I thought back to earlier the same morning, when I tried on half the summer clothes in my closet, searching for precisely the right fabric and fit, how I scrubbed perfumed salt into my legs and shoulders under a warm shower, and massaged amazing grace lotion into the tender new skin layer. Later, I dabbed plum gloss in the center of my lips for the bee-stung look I prefer. Was this any different for being private?
Comments (2)
I love this, for turning it around -- taking all that inventory of stuff we usually use to distance ourselves from various brands of losers, however we define them -- "Good God, I would never at least do *that*" -- and revolving it into "this is my fellow human being, who does the same kind of things I do, for the same reasons." So hard to do but so necessary.
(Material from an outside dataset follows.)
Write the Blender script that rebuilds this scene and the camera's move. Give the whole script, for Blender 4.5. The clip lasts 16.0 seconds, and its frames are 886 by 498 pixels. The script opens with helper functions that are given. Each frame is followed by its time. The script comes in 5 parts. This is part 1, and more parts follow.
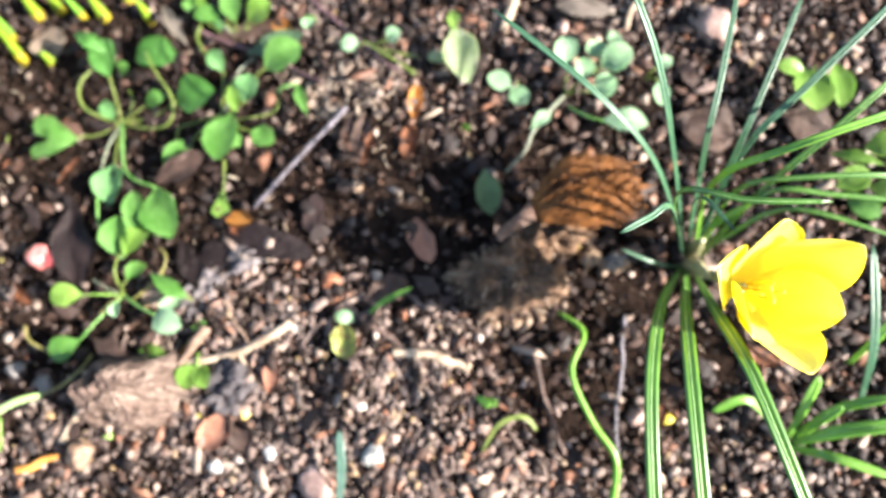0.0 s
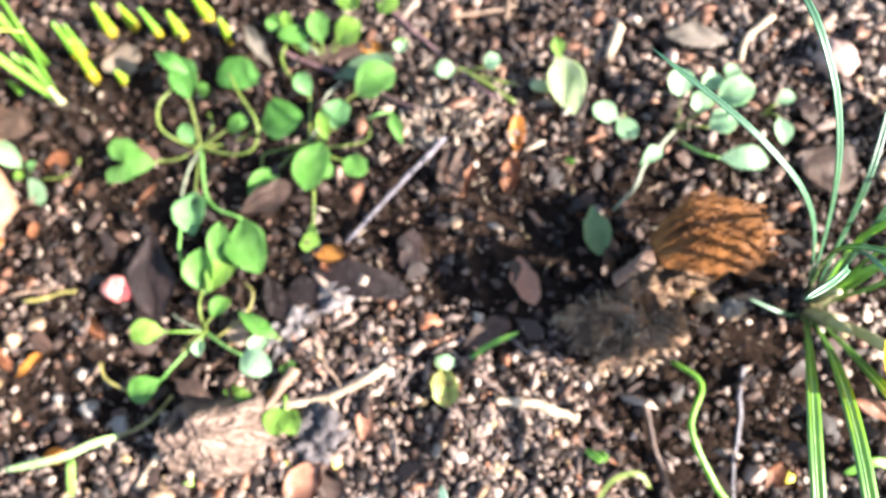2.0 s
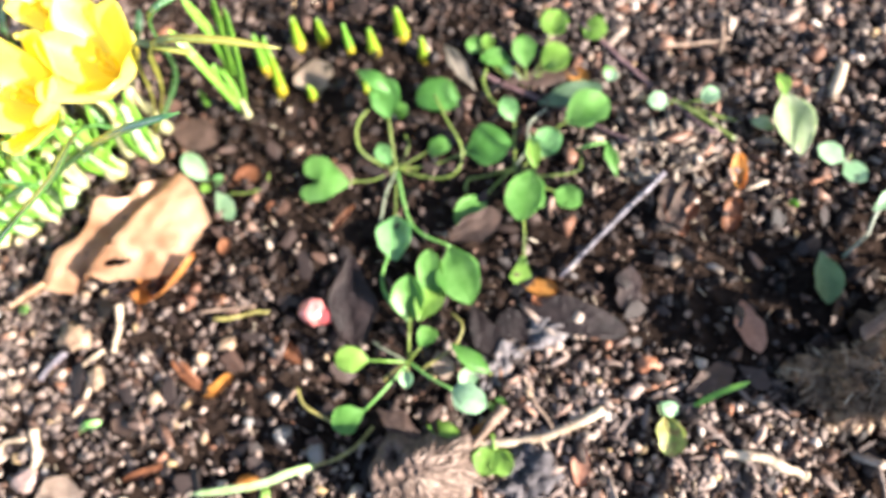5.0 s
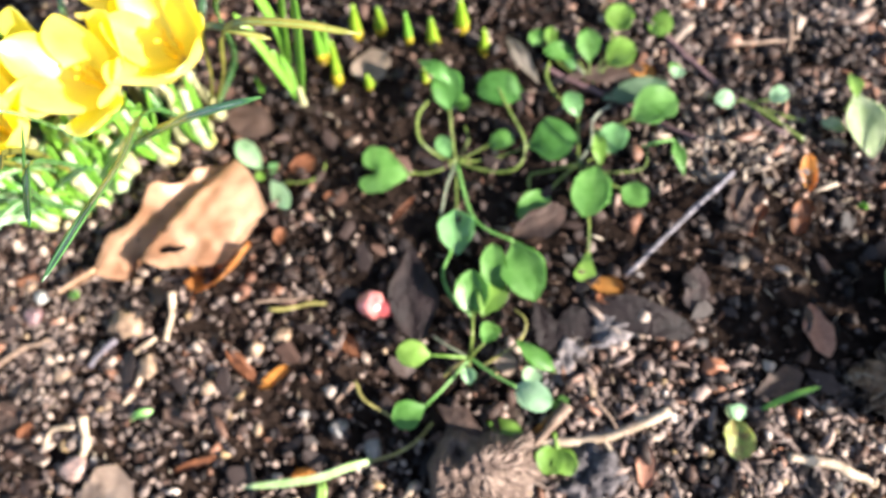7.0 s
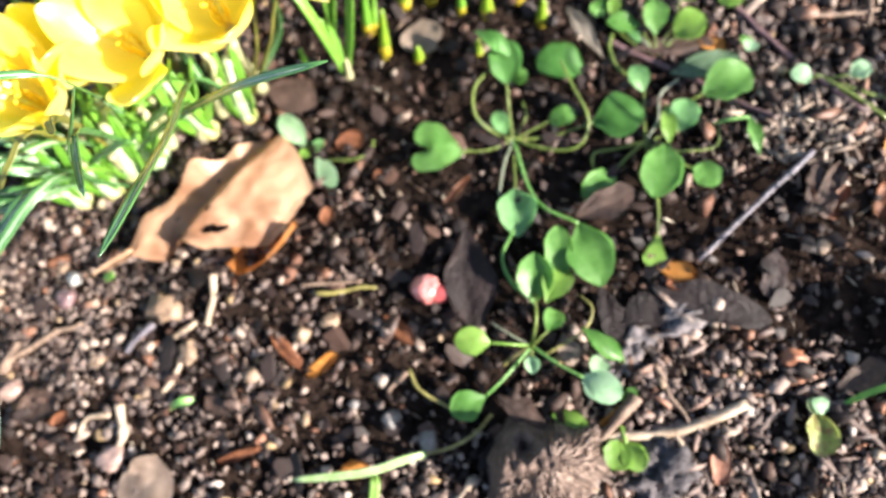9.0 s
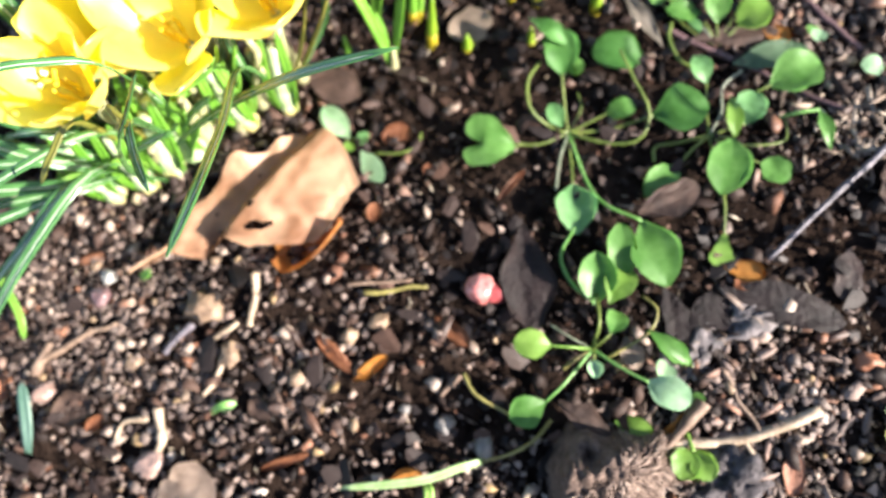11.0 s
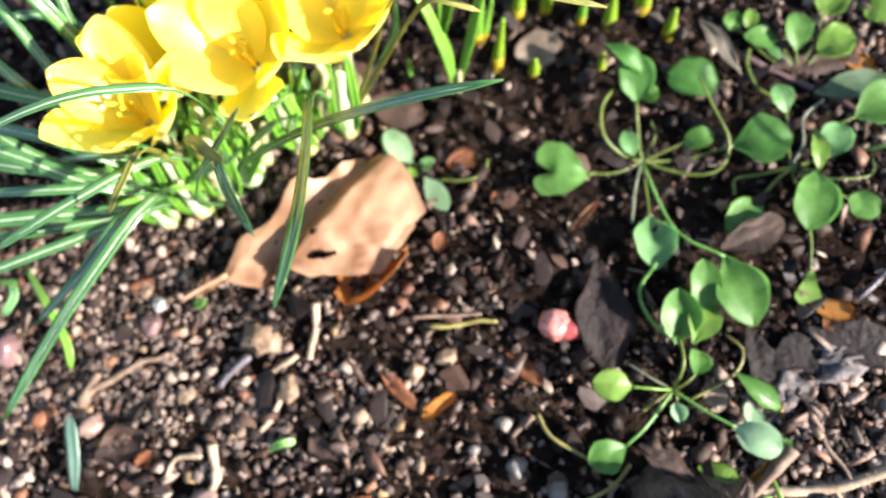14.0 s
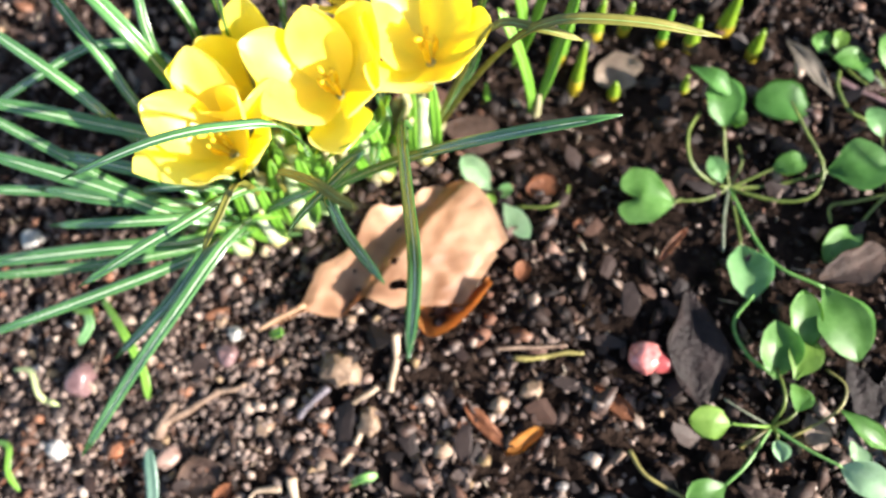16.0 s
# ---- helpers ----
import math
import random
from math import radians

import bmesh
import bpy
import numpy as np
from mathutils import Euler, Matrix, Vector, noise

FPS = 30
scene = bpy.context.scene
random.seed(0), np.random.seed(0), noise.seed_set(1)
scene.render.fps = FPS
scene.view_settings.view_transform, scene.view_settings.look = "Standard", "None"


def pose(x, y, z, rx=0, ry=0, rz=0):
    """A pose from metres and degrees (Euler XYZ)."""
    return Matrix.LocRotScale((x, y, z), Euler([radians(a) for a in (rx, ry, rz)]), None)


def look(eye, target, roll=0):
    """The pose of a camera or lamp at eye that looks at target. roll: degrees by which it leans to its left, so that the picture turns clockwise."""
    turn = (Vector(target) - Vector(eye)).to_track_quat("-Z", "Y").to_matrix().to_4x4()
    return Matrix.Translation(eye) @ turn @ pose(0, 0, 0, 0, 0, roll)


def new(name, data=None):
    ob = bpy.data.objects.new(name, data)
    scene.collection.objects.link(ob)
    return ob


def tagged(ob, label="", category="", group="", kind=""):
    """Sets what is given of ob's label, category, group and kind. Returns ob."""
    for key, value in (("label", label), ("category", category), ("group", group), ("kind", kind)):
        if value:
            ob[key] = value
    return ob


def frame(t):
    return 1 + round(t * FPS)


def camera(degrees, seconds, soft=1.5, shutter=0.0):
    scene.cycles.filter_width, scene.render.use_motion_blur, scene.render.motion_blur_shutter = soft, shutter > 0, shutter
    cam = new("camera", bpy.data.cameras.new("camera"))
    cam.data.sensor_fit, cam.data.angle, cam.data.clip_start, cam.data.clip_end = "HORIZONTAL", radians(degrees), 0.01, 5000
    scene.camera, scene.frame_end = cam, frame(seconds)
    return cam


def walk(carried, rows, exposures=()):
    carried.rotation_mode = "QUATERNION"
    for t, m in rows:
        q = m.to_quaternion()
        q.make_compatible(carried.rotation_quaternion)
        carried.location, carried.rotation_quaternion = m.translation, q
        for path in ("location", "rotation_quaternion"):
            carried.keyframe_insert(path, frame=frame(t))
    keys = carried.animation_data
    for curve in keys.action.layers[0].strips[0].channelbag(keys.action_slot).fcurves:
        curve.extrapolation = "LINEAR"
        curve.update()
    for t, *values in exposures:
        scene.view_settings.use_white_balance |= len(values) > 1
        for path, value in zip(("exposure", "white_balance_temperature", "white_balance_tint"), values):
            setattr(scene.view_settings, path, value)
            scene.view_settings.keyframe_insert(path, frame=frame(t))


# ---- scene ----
cam = camera(68.34, 16.0, soft=2.1)
# the small lens is focused on the flowers: the soil lies a little behind the sharp zone
cam.data.dof.use_dof, cam.data.dof.focus_distance, cam.data.dof.aperture_fstop = True, 0.133, 9.0
PATH = [
    (0, (0.09213, -0.07158, 0.21955), (0.02546, 0.10801, -0.76193), -35.877),
    (0.5, (0.08493, -0.06732, 0.21766), (0.01646, 0.11354, -0.76347), -36.368),
    (1, (0.07821, -0.06167, 0.21517), (0.01184, 0.12259, -0.76546), -35.275),
    (1.5, (0.07004, -0.05495, 0.21415), (0.00785, 0.12964, -0.76669), -33.507),
    (2, (0.06139, -0.04916, 0.21293), (-0.00235, 0.13416, -0.76806), -33.626),
    (2.5, (0.05127, -0.04408, 0.21250), (-0.01430, 0.13976, -0.76827), -33.819),
    (3, (0.03935, -0.04031, 0.21267), (-0.03382, 0.14194, -0.76785), -35.538),
    (3.5, (0.02807, -0.03637, 0.21316), (-0.05631, 0.15551, -0.76463), -37.000),
    (4, (0.01692, -0.03261, 0.21326), (-0.06771, 0.16226, -0.76392), -36.246),
    (4.5, (0.00725, -0.02916, 0.21333), (-0.07368, 0.17665, -0.76192), -33.615),
    (7, (-0.02168, -0.02330, 0.21241), (-0.09711, 0.17582, -0.76466), -30.886),
    (7.5, (-0.02690, -0.02161, 0.21023), (-0.09755, 0.17529, -0.76764), -29.761),
    (8, (-0.03240, -0.02144, 0.20700), (-0.10047, 0.17724, -0.77070), -28.811),
    (8.5, (-0.03667, -0.02183, 0.20396), (-0.10865, 0.17131, -0.77457), -30.079),
    (9, (-0.04020, -0.02083, 0.20219), (-0.12102, 0.16495, -0.77707), -33.105),
    (11.5, (-0.06104, -0.01475, 0.19391), (-0.13967, 0.16171, -0.78725), -33.243),
    (12, (-0.06459, -0.01354, 0.19259), (-0.13497, 0.16828, -0.78822), -30.105),
    (12.5, (-0.06762, -0.01004, 0.19212), (-0.13400, 0.16737, -0.78977), -29.470),
    (13, (-0.07024, -0.00824, 0.19216), (-0.13879, 0.17802, -0.78794), -29.030),
    (13.5, (-0.07415, -0.00613, 0.19156), (-0.13947, 0.18146, -0.78851), -27.839),
    (14, (-0.07750, -0.00394, 0.19111), (-0.15074, 0.18312, -0.78850), -30.085),
    (14.5, (-0.08220, -0.00106, 0.19072), (-0.16261, 0.18221, -0.78905), -32.465),
    (15, (-0.08784, 0.00212, 0.18983), (-0.17211, 0.18049, -0.79051), -34.007),
    (15.5, (-0.09218, 0.00414, 0.18925), (-0.17930, 0.18979, -0.78950), -33.747),
    (16, (-0.09570, 0.00599, 0.19047), (-0.19136, 0.20584, -0.78468), -34.279),
]
EXPOSURES = ((0.0, 2.58), (1.0, 2.7), (2.0, 3.01), (3.2, 3.05), (4.0, 2.95), (4.5, 2.82), (7.0, 2.39), (9.0, 2.31), (12.0, 2.22), (16.0, 2.15))
walk(cam, [(t, look(eye, target, roll)) for t, eye, target, roll in PATH], EXPOSURES)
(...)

For me the hardest ones are my political enemies -- various kinds of fundamentalists, and (people I see as) apologists for oppression. Actually the differences between what they do, and why, and what I do, and why, are so faint. But I invent enormous distances. Tell myself I'm a completely different *kind* of person. And assiduously seek out people who will pat me on the back and reassure me that that's true.
Posted by dale | April 13, 2004 10:50 AM
Posted on April 13, 2004 10:50
All I am going to say is "Yes." The answer has to be yes. Very different. I am not sure why the answer has to be "yes", but my sanity requires it.